-- Required task --
Write out exactly the lines between the line containing "Continue the Blender" and the line containing "cols = [((c", including both of those lines, and nothing more.

-- Dataset extract --
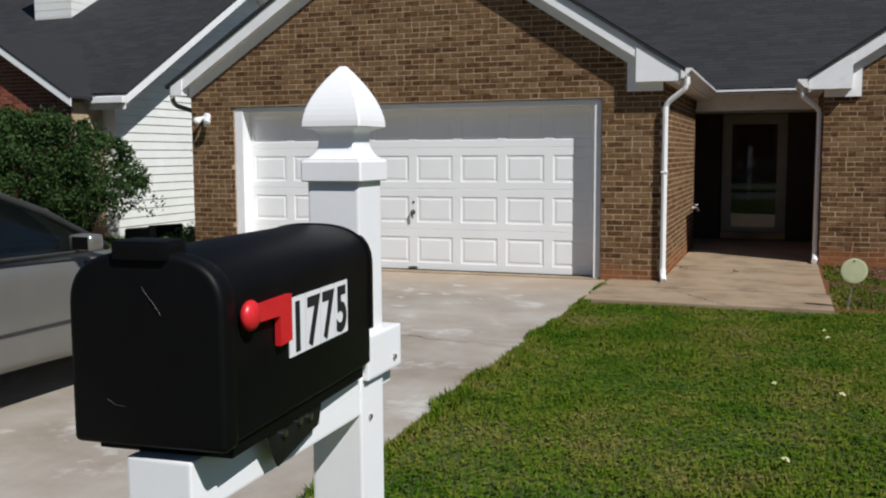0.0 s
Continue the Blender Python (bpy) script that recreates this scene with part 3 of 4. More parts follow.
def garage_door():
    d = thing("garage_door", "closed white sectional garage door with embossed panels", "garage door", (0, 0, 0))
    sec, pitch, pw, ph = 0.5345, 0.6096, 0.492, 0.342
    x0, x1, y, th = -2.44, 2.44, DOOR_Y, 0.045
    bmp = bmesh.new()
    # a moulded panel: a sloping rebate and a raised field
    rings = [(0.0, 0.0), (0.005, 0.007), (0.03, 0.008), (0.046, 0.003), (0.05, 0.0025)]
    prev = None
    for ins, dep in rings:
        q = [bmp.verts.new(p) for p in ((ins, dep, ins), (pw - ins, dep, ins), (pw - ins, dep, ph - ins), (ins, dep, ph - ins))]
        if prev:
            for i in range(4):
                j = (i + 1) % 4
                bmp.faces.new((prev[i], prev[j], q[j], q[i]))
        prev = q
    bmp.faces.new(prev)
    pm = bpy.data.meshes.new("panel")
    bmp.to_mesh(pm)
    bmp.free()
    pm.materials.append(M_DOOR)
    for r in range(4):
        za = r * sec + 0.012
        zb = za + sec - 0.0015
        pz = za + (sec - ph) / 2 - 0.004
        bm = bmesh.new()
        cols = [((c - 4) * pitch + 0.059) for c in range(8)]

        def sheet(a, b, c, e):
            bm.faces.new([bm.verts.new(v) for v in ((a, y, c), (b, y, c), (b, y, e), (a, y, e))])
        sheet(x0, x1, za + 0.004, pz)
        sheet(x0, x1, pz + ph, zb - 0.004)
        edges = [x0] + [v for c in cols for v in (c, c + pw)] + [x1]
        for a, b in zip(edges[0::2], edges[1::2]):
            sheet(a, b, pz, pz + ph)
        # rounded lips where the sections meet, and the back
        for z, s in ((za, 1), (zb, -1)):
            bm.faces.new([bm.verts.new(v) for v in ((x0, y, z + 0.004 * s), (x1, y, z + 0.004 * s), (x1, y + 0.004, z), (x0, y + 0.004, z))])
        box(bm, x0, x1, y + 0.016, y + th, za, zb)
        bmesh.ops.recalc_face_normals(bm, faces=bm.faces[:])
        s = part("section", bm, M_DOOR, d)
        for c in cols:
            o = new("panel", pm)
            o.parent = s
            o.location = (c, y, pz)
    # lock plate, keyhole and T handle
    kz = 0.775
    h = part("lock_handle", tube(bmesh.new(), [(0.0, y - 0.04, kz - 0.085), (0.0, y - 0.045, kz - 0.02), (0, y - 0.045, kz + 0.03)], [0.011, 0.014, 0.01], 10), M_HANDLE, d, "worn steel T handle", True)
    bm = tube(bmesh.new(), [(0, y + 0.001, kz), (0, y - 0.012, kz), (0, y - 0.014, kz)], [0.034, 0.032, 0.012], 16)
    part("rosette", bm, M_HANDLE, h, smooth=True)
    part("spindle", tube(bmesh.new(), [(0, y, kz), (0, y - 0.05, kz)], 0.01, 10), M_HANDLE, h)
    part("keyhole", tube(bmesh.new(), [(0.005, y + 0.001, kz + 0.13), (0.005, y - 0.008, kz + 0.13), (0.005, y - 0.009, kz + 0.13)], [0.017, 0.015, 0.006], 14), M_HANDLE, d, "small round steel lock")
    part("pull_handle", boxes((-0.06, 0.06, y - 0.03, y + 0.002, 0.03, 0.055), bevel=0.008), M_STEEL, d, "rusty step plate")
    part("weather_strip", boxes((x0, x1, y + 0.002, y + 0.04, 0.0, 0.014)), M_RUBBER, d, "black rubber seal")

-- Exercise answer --
Continue the Blender Python (bpy) script that recreates this scene with part 3 of 4. More parts follow.
def garage_door():
    d = thing("garage_door", "closed white sectional garage door with embossed panels", "garage door", (0, 0, 0))
    sec, pitch, pw, ph = 0.5345, 0.6096, 0.492, 0.342
    x0, x1, y, th = -2.44, 2.44, DOOR_Y, 0.045
    bmp = bmesh.new()
    # a moulded panel: a sloping rebate and a raised field
    rings = [(0.0, 0.0), (0.005, 0.007), (0.03, 0.008), (0.046, 0.003), (0.05, 0.0025)]
    prev = None
    for ins, dep in rings:
        q = [bmp.verts.new(p) for p in ((ins, dep, ins), (pw - ins, dep, ins), (pw - ins, dep, ph - ins), (ins, dep, ph - ins))]
        if prev:
            for i in range(4):
                j = (i + 1) % 4
                bmp.faces.new((prev[i], prev[j], q[j], q[i]))
        prev = q
    bmp.faces.new(prev)
    pm = bpy.data.meshes.new("panel")
    bmp.to_mesh(pm)
    bmp.free()
    pm.materials.append(M_DOOR)
    for r in range(4):
        za = r * sec + 0.012
        zb = za + sec - 0.0015
        pz = za + (sec - ph) / 2 - 0.004
        bm = bmesh.new()
        cols = [((c - 4) * pitch + 0.059) for c in range(8)]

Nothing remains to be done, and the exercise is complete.